At multi-lateral arena, the challenge of financing is also clear especially when it comes to the choice of the scheme for REDD+. There are at least 3 (three) schemes proposed, which are fund-based mechanism, market-linked scheme, and the hybrid model. Under a market based scheme, countries that reduce REDD emission below a set of a pre set baseline would receive credits that could be sold in the market and used by purchasing nations to meet their international mitigation obligations. Fund based scheme involves the establishment of international funds to finance REDD activities or to provide incentives for countries to address REDD issues. There are pros and cons about consequences of either scheme.
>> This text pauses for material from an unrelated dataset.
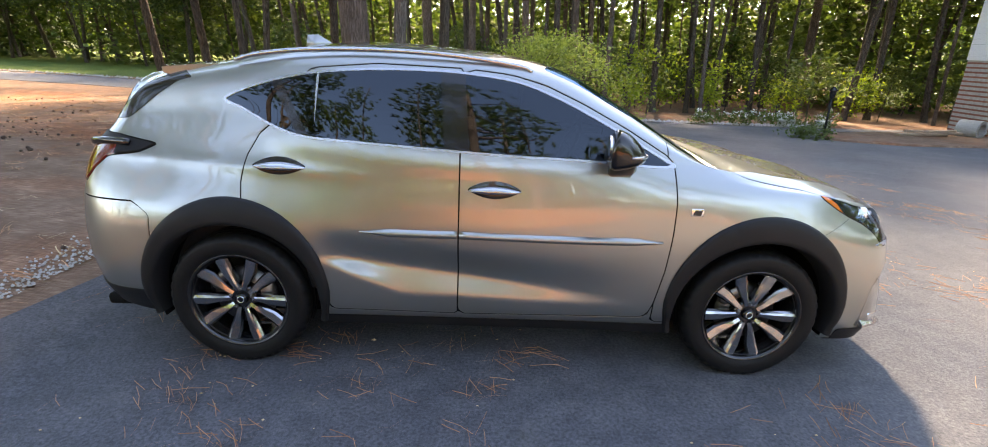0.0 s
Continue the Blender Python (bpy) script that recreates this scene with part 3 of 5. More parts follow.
def build_car():
    car = thing("car", "silver metallic five-door crossover parked on the asphalt pad", "car")
    sk, F = car_skin()
    V0 = np.array(sk.V)
    sk.F0 = list(F)
    cut = sk.split
    r_f = lambda P, U: np.maximum(np.hypot(P[:, 0] - WHEEL_X, P[:, 2] - HUB_Z) - ARCH, 0.5 - P[:, 1])
    r_r = lambda P, U: np.maximum(np.hypot(P[:, 0] + WHEEL_X, P[:, 2] - HUB_Z) - ARCH, 0.5 - P[:, 1])
    _, F = cut(F, r_f)
    _, F = cut(F, r_r)
    gaps = []

    def take(faces, field, gap=0.0040):
        a, rest = cut(faces, lambda P, U: field(P, U) + gap)
        mid, b = cut(rest, lambda P, U: field(P, U) - gap)
        gaps.extend(mid)
        return a, b

    up = lambda lo, hi: (lambda P, U: np.maximum(lo - U[:, 1], U[:, 1] - hi))
    # glass house
    wind, F = cut(F, lambda P, U: np.maximum.reduce([7.06 - U[:, 0], U[:, 0] - 8.91, 6.13 - U[:, 1]]))
    cowl, F = cut(F, lambda P, U: np.maximum.reduce([6.80 + 0.10 * (U[:, 1] - 6) - U[:, 0], U[:, 0] - 7.07, 5.95 - U[:, 1]]))
    side_zone = lambda P, U: np.maximum.reduce([4.4 - U[:, 1], U[:, 1] - 6.4, 6.9 - U[:, 0], U[:, 0] - 13.5])
    zone, F = cut(F, side_zone)
    dlo = closed(DLO, 4)
    glass, zone = cut(zone, xz(dlo))
    chrome, zone = cut(zone, lambda P, U: sdpoly(P[:, 0], P[:, 2], dlo) - 0.010)
    F = F + zone
    back, F = cut(F, lambda P, U: np.maximum.reduce([5.12 - U[:, 1], U[:, 1] - 5.92, 14.15 - U[:, 0]]))
    panel("windscreen", sk, wind, WIND_GLASS, car, "raked windscreen mirroring sky and trees", "both")
    panel("cowl", sk, cowl, PLASTIC, car, "black plastic cowl below the windscreen", "both", 0.012)
    frames = panel("window_trim", sk, chrome, TRIM_METAL, car, "bright metal window surround", ("l", "r"), -0.004, 0.006)
    panel("rear_window", sk, back, DARK_GLASS, car, "black tinted rear window", "both")
    pillar = lambda a, b: (lambda P, U: np.maximum(a - P[:, 0] - 0.10 * (P[:, 2] - 1.2), P[:, 0] - b + 0.10 * (P[:, 2] - 1.2)))
    bp, glass = cut(glass, pillar(-0.285, -0.165))
    dv, glass = cut(glass, lambda P, U: np.abs(P[:, 0] + 1.035 + 0.62 * (P[:, 2] - 1.30)) - 0.028)
    db, glass = cut(glass, lambda P, U: np.abs(P[:, 0] + 0.925 - 0.03 * (P[:, 2] - 1.2)) - 0.006)
    sb, glass = cut(glass, lambda P, U: np.abs(P[:, 0] - 0.655) - 0.012)
    panel("pillar_cover", sk, bp, GLOSS_BLACK, car, "gloss black pillar cover", ("l", "r"), -0.001)
    panel("pillar_cover", sk, dv, GLOSS_BLACK, car, "", ("l", "r"), -0.001)
    panel("window_bar", sk, db, SATIN, car, "", ("l", "r"), -0.002)
    panel("window_bar", sk, sb, GLOSS_BLACK, car, "", ("l", "r"), -0.002)
    g1, rest = cut(glass, lambda P, U: -0.2 - P[:, 0])
    g1b, g1a = cut(g1, lambda P, U: 0.655 - P[:, 0])
    g2, g3 = cut(rest, lambda P, U: -1.035 - 0.62 * (P[:, 2] - 1.30) - P[:, 0])
    panel("front_window", sk, g1a, SIDE_GLASS, car, "lightly tinted front side window", ("l", "r"))
    panel("corner_window", sk, g1b, SIDE_GLASS, car, "small fixed corner window", ("l", "r"))
    panel("rear_side_window", sk, g2, DARK_GLASS, car, "dark privacy glass mirroring the trees", ("l", "r"))
    panel("quarter_window", sk, g3, DARK_GLASS, car, "small dark quarter window", ("l", "r"))
    # hood
    EDGE_U = [0, 1.0, 1.75, 2.5, 3.0, 3.6, 4.3, 4.7, 5.1, 5.5, 6.0, 6.45, 6.62, 6.8, 7.2]
    EDGE_V = [4.43, 4.43, 4.50, 4.40, 4.38, 4.20, 4.14, 4.26, 4.55, 4.92, 4.97, 5.0, 5.35, 6.1, 6.4]
    edge = lambda P, U: np.interp(U[:, 0], EDGE_U, EDGE_V) - U[:, 1]
    top, F = cut(F, lambda P, U: np.maximum(4.0 - U[:, 1], U[:, 0] - 7.2))
    hood, top = take(top, lambda P, U: 0.11 * np.maximum(edge(P, U), 4.0 * (U[:, 0] - 6.82 - 0.10 * (U[:, 1] - 6))), 0.0055)
    F = F + top
    # grille, lamps and vents
    gr = [(-.2, .836), (.362, .836), (.322, .742), (.365, .668), (.462, .545), (.553, .440), (.537, .392), (.45, .370), (0, .360), (-.2, .360)]
    nose, F = cut(F, lambda P, U: U[:, 0] - 3.2)
    field_g = lambda P, U: sdpoly(P[:, 1], P[:, 2], gr)
    hole, nose = cut(nose, field_g)
    rim, nose = cut(nose, lambda P, U: np.maximum.reduce([field_g(P, U) - np.where(P[:, 2] > .735, .030, .011), 0.31 - P[:, 1], 0.38 - P[:, 2]]))
    F = F + nose
    panel("grille_surround", sk, rim, TRIM_METAL, car, "bright chrome edge of the spindle grille", ("l", "r"), -0.006, 0.02)
    lamp_poly = [(5.16, .996), (5.0, .968), (4.62, .905), (4.29, .862), (4.05, .812), (3.90, .760), (3.88, .745), (2.63, .722), (1.55, .687), (1.20, .680), (.95, .738), (1.15, .79), (1.35, .846), (1.45, .87), (1.6, 1.1), (5.45, 1.1)]
    zone, F = cut(F, lambda P, U: np.maximum.reduce([U[:, 0] - 5.6, .9 - U[:, 0], 2.2 - U[:, 1], U[:, 1] - 5.0]))
    lamp, zone = take(zone, lambda P, U: 0.25 * sdpoly(U[:, 0], P[:, 2] * 4, [(u, z * 4) for u, z in lamp_poly]))
    F = F + zone
    fog_poly = [(3.66, .565), (3.80, .580), (3.93, .53), (4.01, .42), (4.02, .30), (3.90, .285), (3.86, .40), (3.78, .51)]
    zone, F = cut(F, lambda P, U: np.maximum.reduce([U[:, 0] - 4.5, 2.5 - U[:, 0], U[:, 1] - 3.2]))
    vent, zone = cut(zone, lambda P, U: 0.3 * sdpoly(U[:, 0], P[:, 2] * 3, [(u, z * 3) for u, z in fog_poly]))
    F = F + zone
    panel("bumper_vent", sk, vent, GRILLE_DARK, car, "black vertical slot in the front bumper", ("l", "r"), 0.012)
    # lower black sill and valances
    low, F = cut(F, lambda P, U: np.where(P[:, 0] > 1.6, P[:, 2] - 0.215, np.where(P[:, 0] < -1.6, P[:, 2] - 0.40, P[:, 2] - 0.285)) + 0 * U[:, 0])
    # tail lamps
    tl = [(-1.72, 1.125), (-1.95, 1.160), (-2.30, 1.165), (-2.30, .90), (-2.10, .93), (-2.04, 1.00), (-1.97, 1.06), (-1.80, 1.085)]
    zone, F = cut(F, lambda P, U: np.maximum.reduce([12.8 - U[:, 0], 2.9 - U[:, 1], U[:, 1] - 4.95]))
    tail, zone = take(zone, lambda P, U: np.maximum(sdpoly(P[:, 0], P[:, 2], tl), 0.42 - P[:, 1]))
    F = F + zone
    # doors
    d_top = [(.80, 1.168), (.60, 1.285), (.38, 1.395), (.20, 1.472), (.03, 1.515), (-.20, 1.536)]
    front = [(-.205, .315), (.45, .325), (.775, .33), (.805, .42), (.835, .60), (.848, .80), (.850, .95), (.835, 1.13)] + d_top + [(-.205, 1.536)]
    zone, F = cut(F, lambda P, U: np.maximum.reduce([6.6 - U[:, 0], U[:, 0] - 13.9, U[:, 1] - 6.3]))
    door_f, zone = take(zone, xz(front))
    rear = [(-.205, .315), (-.205, 1.536), (-.63, 1.545), (-.95, 1.515), (-1.08, 1.40), (-1.11, 1.27), (-1.19, 1.20), (-1.245, 1.10), (-1.268, .98), (-1.258, .86), (-1.20, .80), (-1.05, .74), (-.93, .60), (-.875, .45), (-.86, .325)]
    door_r, zone = take(zone, xz(rear))
    F = F + zone
    # front fender and bumpers, hatch, roof
    fender, F = take(F, lambda P, U: np.maximum.reduce([0.805 - P[:, 0], U[:, 1] - 6.02, P[:, 0] - 1.57 - np.maximum(0, P[:, 2] - .80) * 1.9, 0.30 - P[:, 2]]))
    bump, F = cut(F, lambda P, U: np.maximum(1.2 - P[:, 0], U[:, 1] - 5.1))
    hatch, F = take(F, lambda P, U: 0.15 * np.maximum.reduce([14.35 - U[:, 0], U[:, 1] - 6.0, 0.66 / 0.15 * 0 + (0.70 - P[:, 2]) / 0.15]))
    rbump, F = take(F, lambda P, U: np.maximum(P[:, 0] + 1.72 + np.maximum(0, P[:, 2] - .80) * 1.4, P[:, 2] - 0.86))
    roof, F = take(F, lambda P, U: 0.2 * np.maximum.reduce([6.12 - U[:, 1], 8.90 - U[:, 0], U[:, 0] - 15.5]), 0.0015)
    panel("hood", sk, hood, PAINT, car, "long creased bonnet panel", "both", 0, 0.012)
    panel("fender", sk, fender, PAINT, car, "", ("l", "r"), 0, 0.012)
    panel("front_bumper", sk, bump, PAINT, car, "deep sculpted front bumper", "both", 0, 0.012)
    panel("roof", sk, roof, PAINT, car, "", "both", 0, 0.01)
    panel("tailgate", sk, hatch, PAINT, car, "", "both", 0, 0.01)
    panel("rear_bumper", sk, rbump, PAINT, car, "", "both", 0, 0.012)
    panel("body_side", sk, F, PAINT, car, "rear quarter, pillars and sills in silver paint", ("l", "r"), 0, 0.01)
    dfl, dfr = panel("front_door", sk, door_f, PAINT, car, "front door with a pressed lower wedge", ("l", "r"), 0, 0.012)
    drl, drr = panel("rear_door", sk, door_r, PAINT, car, "rear door cut round the wheel arch", ("l", "r"), 0, 0.012)
    panel("lower_cladding", sk, low, PLASTIC, car, "black plastic along the sills", "both", -0.006, 0.01)
    panel("panel_gap", sk, gaps, DARK, car, "", "both", 0.004)
    trim, tail = cut(tail, lambda P, U: np.minimum(-1.93 - P[:, 0], 1.128 - P[:, 2]))
    panel("tail_lamp_trim", sk, trim, GRILLE_DARK, car, "black pointed surround of the tail lamp", ("l", "r"), -0.007, 0.03)
    ax = panel("tail_lamp", sk, tail, RED_GLASS, car, "dark red pointed tail lamp", ("l", "r"), -0.006, 0.03)
    bm = bmesh.new()
    idx = [bm.verts.new(v) for v in V0]
    nuu = 171
    for i in range(len(V0) // nuu - 1):
        for j in range(nuu - 1):
            bm.faces.new((idx[i * nuu + j], idx[(i + 1) * nuu + j], idx[(i + 1) * nuu + j + 1], idx[i * nuu + j + 1]))
    from mathutils.bvhtree import BVHTree
    tree = BVHTree.FromBMesh(bm)
    bm.free()

    def side(x, z):
        """The skin's half width at a place of the side view."""
        h = tree.ray_cast(Vector((x, 2.0, z)), Vector((0, -1, 0)))
        return h[0].y if h[0] else 0.85

    def nose_x(y, z):
        h = tree.ray_cast(Vector((4.0, y, z)), Vector((-1, 0, 0)))
        return h[0].x if h[0] else 2.1

    return car, sk, lamp, dict(fl=dfl, fr=dfr, rl=drl, rr=drr), side, nose_x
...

Among others, these include the leakage issues, additionality, permanence, fungibility, sovereignty, property rights, representativeness, etc.

 

My last important aspect is the capacity to implement REDD+. The capacity that I mention here includes capacity to develop baseline or reference level, to monitor, report and verify the reduction of emissions, develop and manage an institution, to develop just and fair distribution mechanism, to engage with wider actors who directly on the ground dealing with deforestation as well as at other arena. Also, which is rather more important, is the capacity to enforce or willingness to enforce any given policies or schemes that involved REDD since enforcement or lack of it may be viewed as one of the major obstacles in addressing land use change and deforestation in developing countries.

 

In brief, I would say that REDD+ provides good opportunity for developing countries to reduce emissions, contributing to mitigating climate change. However, there are crucial aspects which need to be strengthened or reformed before REDD+ becomes operationalised and reaching its goals. I thank you.